Many executives sense that their environment has outpaced their capabilities—particularly in areas such as artificial intelligence, digital operating models, evolving capital structures, and modern organization design.

They read articles. Attend conferences. Perhaps commission a consulting engagement.

But awareness is not the same as commitment.

  • Complementary talent is not brought in early enough.

  • When it is hired, it is rarely empowered deeply enough.

  • Personal learning becomes delegated: “You take the course and brief me on the key insights.”

The result is predictable: structurally under-equipped leadership teams trying to run structurally more complex organizations.

Research on dynamic capabilities underscores the challenge. Companies that endure across cycles continuously integrate, build, and reconfigure competencies to match changing environments.

That process begins with leadership.

Upskilling is not a luxury. It is a fiduciary responsibility.

Yet in the daily life of CXOs, learning is often crowded out by the urgency of email, board packs, customer escalations, and travel. What disappears from the calendar often determines the company’s future.

Static Strategy in a Moving World

Most leadership teams know how to produce a strategy. Some even produce excellent ones.

The problem is rarely the absence of strategy.

It is that the strategy remains static while the environment moves.

  • Cost structures remain fixed while input prices shift.

  • Channel strategies stay unchanged as customers migrate to digital platforms.

  • Governance models remain centralized while the company expands across geographies and product lines.

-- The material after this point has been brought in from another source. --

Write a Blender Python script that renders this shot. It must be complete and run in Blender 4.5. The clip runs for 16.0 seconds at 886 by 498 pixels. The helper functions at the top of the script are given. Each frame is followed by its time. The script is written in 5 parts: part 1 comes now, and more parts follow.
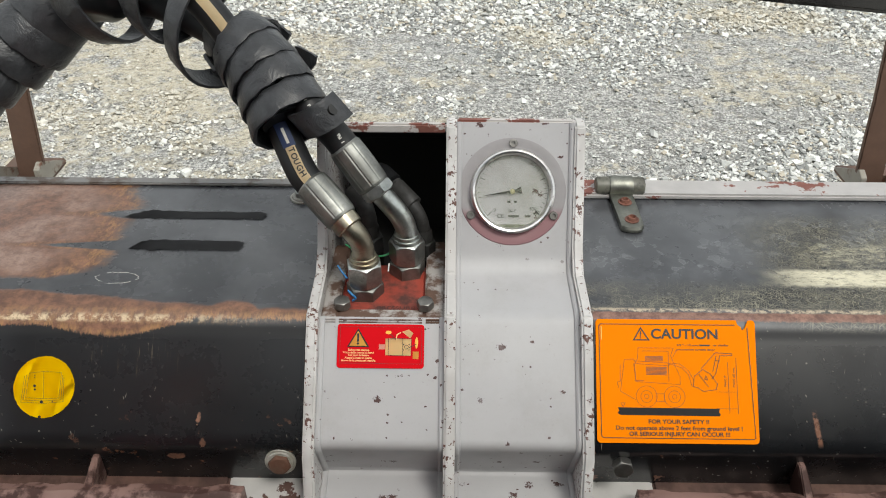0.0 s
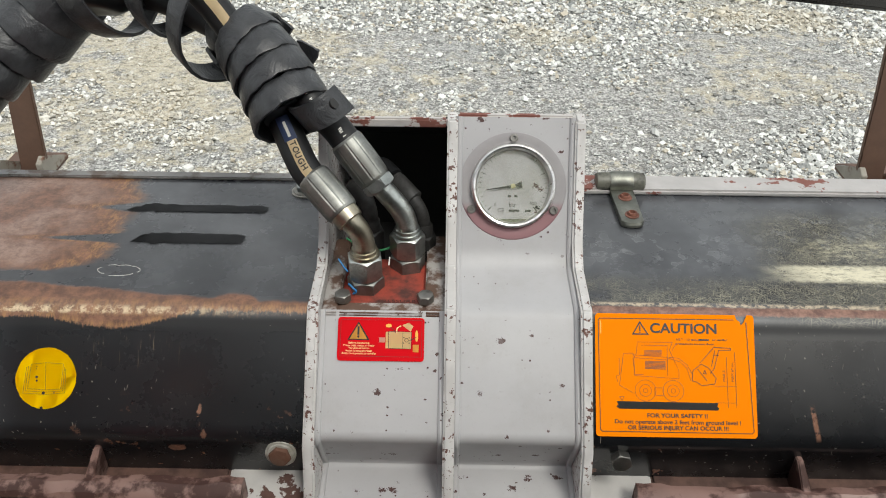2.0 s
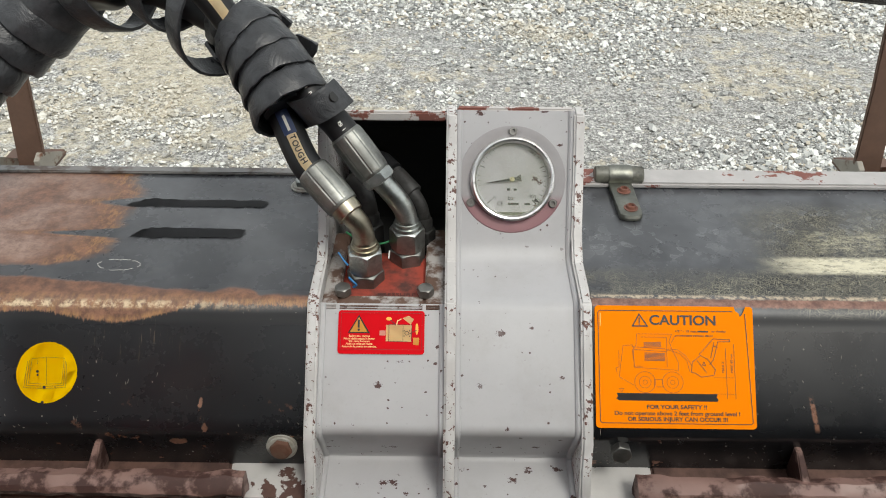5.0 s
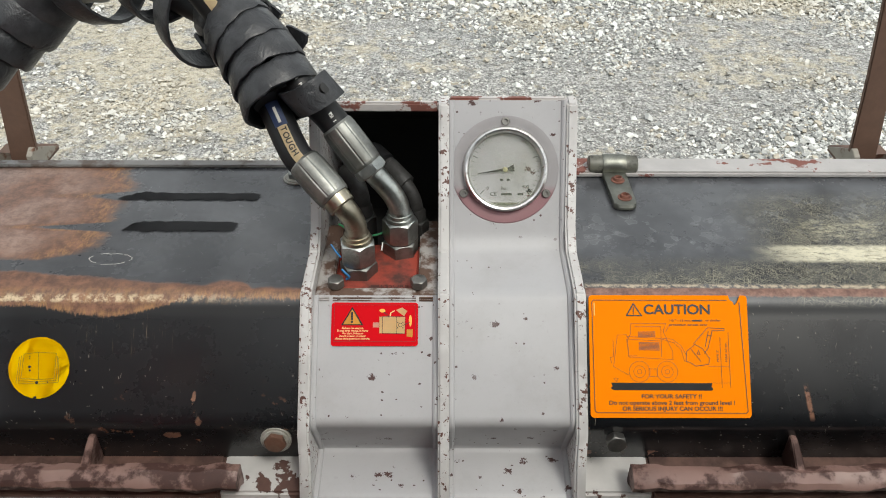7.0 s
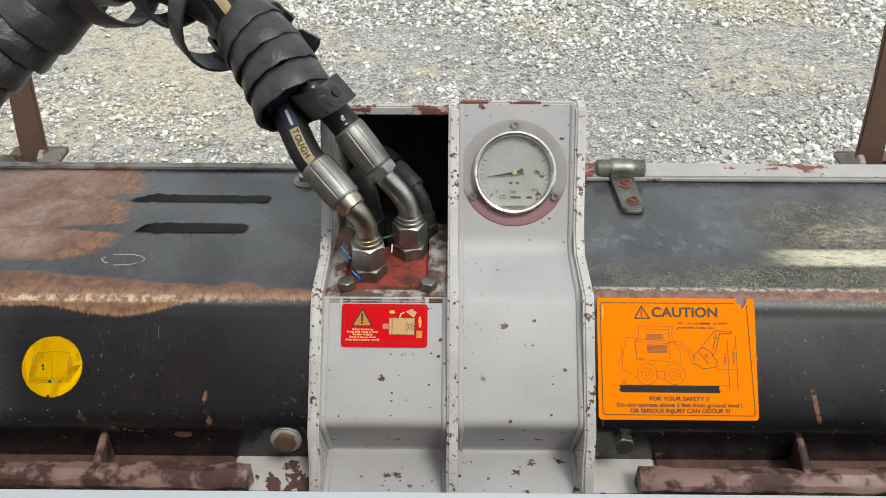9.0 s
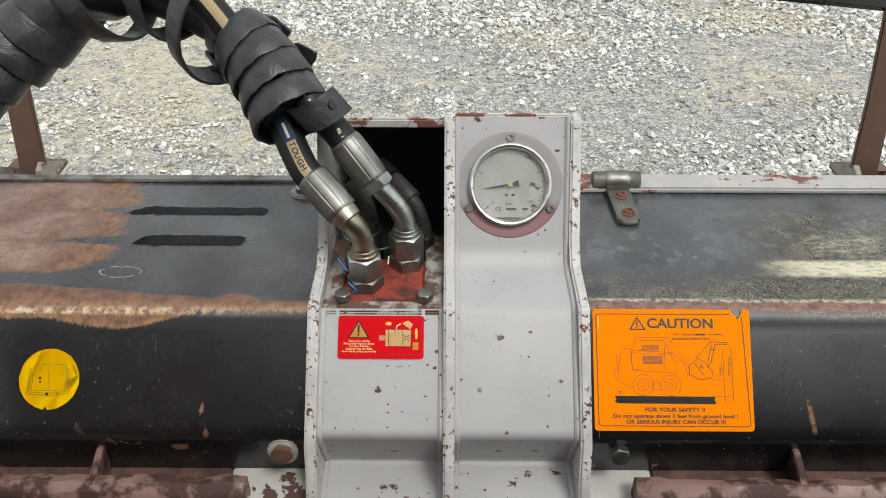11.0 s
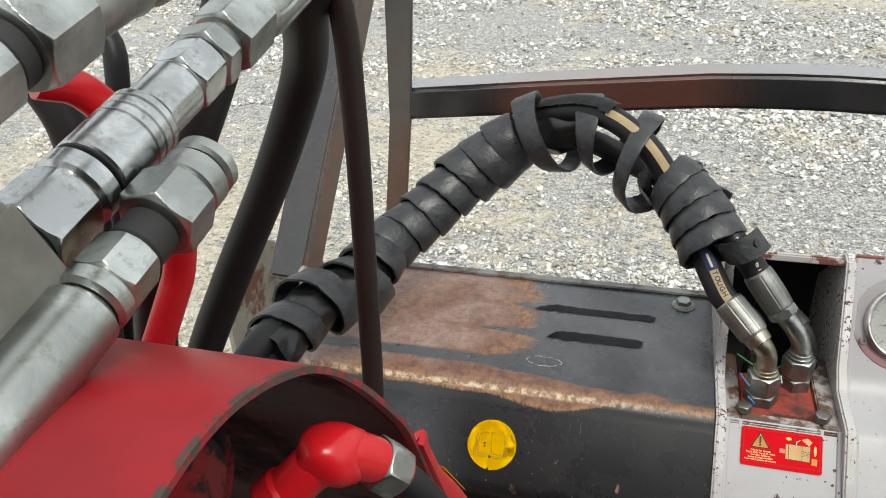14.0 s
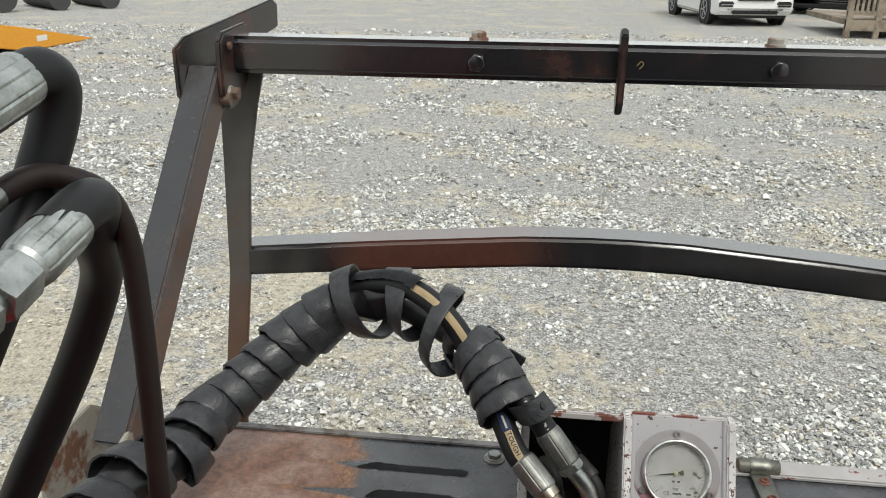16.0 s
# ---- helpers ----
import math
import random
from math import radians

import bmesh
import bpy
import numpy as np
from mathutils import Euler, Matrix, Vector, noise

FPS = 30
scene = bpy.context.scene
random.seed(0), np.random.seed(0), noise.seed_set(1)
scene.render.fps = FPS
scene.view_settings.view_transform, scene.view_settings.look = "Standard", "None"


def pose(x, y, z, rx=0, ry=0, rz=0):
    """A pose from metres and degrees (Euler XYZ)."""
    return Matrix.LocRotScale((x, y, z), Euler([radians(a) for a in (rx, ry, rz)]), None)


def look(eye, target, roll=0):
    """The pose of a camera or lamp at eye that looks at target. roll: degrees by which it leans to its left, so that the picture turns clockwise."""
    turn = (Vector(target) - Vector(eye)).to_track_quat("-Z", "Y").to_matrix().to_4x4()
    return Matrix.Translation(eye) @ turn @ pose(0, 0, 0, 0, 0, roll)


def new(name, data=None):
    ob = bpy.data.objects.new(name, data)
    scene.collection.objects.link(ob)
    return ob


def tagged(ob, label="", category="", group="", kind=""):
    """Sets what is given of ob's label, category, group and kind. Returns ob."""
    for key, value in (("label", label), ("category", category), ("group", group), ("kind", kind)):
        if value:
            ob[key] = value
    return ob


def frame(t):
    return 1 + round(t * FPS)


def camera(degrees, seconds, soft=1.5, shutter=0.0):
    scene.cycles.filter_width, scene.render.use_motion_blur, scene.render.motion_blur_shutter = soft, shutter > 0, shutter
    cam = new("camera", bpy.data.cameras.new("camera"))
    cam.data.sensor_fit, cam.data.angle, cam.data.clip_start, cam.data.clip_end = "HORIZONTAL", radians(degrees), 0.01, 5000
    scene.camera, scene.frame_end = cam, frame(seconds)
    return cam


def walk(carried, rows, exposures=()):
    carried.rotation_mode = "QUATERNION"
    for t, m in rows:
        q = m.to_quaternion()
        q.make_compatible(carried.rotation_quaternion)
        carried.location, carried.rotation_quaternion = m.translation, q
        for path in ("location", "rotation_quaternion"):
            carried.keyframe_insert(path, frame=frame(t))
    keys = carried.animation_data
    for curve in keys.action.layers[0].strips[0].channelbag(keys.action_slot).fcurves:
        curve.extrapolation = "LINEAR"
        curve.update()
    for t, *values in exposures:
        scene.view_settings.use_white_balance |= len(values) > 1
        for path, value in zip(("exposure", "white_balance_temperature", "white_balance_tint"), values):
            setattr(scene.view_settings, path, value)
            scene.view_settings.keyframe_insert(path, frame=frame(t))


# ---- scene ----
cam = camera(58.6, 16.0, soft=1.0)
PATH = [
    (0, (-0.079, -0.809, 1.591), (-0.088, 0.829, 0.444), 0.4),
    (0.5, (-0.079, -0.812, 1.591), (-0.09, 0.826, 0.444), 0.5),
    (1, (-0.079, -0.815, 1.592), (-0.091, 0.822, 0.443), 0.5),
    (1.5, (-0.08, -0.813, 1.588), (-0.092, 0.822, 0.437), 0.6),
    (2, (-0.078, -0.815, 1.589), (-0.09, 0.821, 0.438), 0.6),
    (2.5, (-0.079, -0.815, 1.584), (-0.091, 0.821, 0.433), 0.6),
    (3, (-0.08, -0.817, 1.588), (-0.092, 0.821, 0.441), 0.5),
    (5.5, (-0.081, -0.82, 1.584), (-0.084, 0.808, 0.422), 0.5),
    (6, (-0.076, -0.817, 1.579), (-0.078, 0.805, 0.409), 0.4),
    (6.5, (-0.079, -0.817, 1.577), (-0.079, 0.802, 0.402), 0.3),
    (7, (-0.075, -0.817, 1.583), (-0.075, 0.804, 0.41), 0.1),
    (7.5, (-0.077, -0.822, 1.583), (-0.079, 0.801, 0.415), -0.0),
    (8, (-0.078, -0.822, 1.582), (-0.081, 0.805, 0.419), -0.0),
    (8.5, (-0.079, -0.822, 1.582), (-0.085, 0.806, 0.421), 0.0),
    (9, (-0.082, -0.826, 1.584), (-0.091, 0.803, 0.424), 0.2),
    (11.5, (-0.078, -0.828, 1.588), (-0.085, 0.817, 0.451), 0.1),
    (12, (-0.085, -0.829, 1.588), (-0.13, 0.816, 0.451), -0.5),
    (12.5, (-0.126, -0.84, 1.596), (-0.255, 0.804, 0.464), -1.5),
    (13, (-0.1996, -0.8711, 1.6278), (-0.4485, 0.7729, 0.5164), -2.80),
    (13.5, (-0.2923, -0.9337, 1.6845), (-0.6857, 0.7071, 0.6107), -3.78),
    (14, (-0.3434, -0.9805, 1.7344), (-0.8415, 0.6890, 0.7522), -2.94),
    (14.5, (-0.3623, -1.0110, 1.7791), (-0.8791, 0.7174, 0.9157), -1.42),
    (15, (-0.3389, -1.0223, 1.8335), (-0.8194, 0.7679, 1.0824), -0.68),
    (15.5, (-0.3010, -1.0243, 1.8487), (-0.6758, 0.8077, 1.1392), 0.19),
    (16, (-0.2379, -1.0147, 1.8404), (-0.4546, 0.8407, 1.1258), 0.56),
]
walk(cam, [(t, look(eye, target, roll)) for t, eye, target, roll in PATH], [(t, stops, 6500, 6) for t, stops in ((0.0, 0.13), (12.5, 0.14), (13.0, 0.20), (13.5, 0.36), (14.0, 0.30), (14.5, 0.16), (15.0, 0.08), (16.0, 0.0))])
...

At first, the impact is small and easily explained away: “This quarter was weak, but fundamentals remain strong.”

A few years later, those fundamentals themselves have eroded.

Longitudinal studies of companies that survive multiple economic cycles highlight three consistent traits:

  • Disciplined resource allocation

  • Willingness to reallocate capital and talent across businesses

  • Relentless pruning of underperforming units

All three demand strategic flexibility—and leaders who are comfortable letting go of yesterday’s successes.

In practice, this is less about frameworks and more about courage.

It is about making decisions with incomplete information. Leveraging existing strengths while acknowledging uncertainty. Accepting that beloved projects, legacy products, or once-profitable geographies may need to be redesigned—or retired altogether.

Few leadership tasks are more emotionally demanding.

But avoiding those decisions is how the silent drift begins.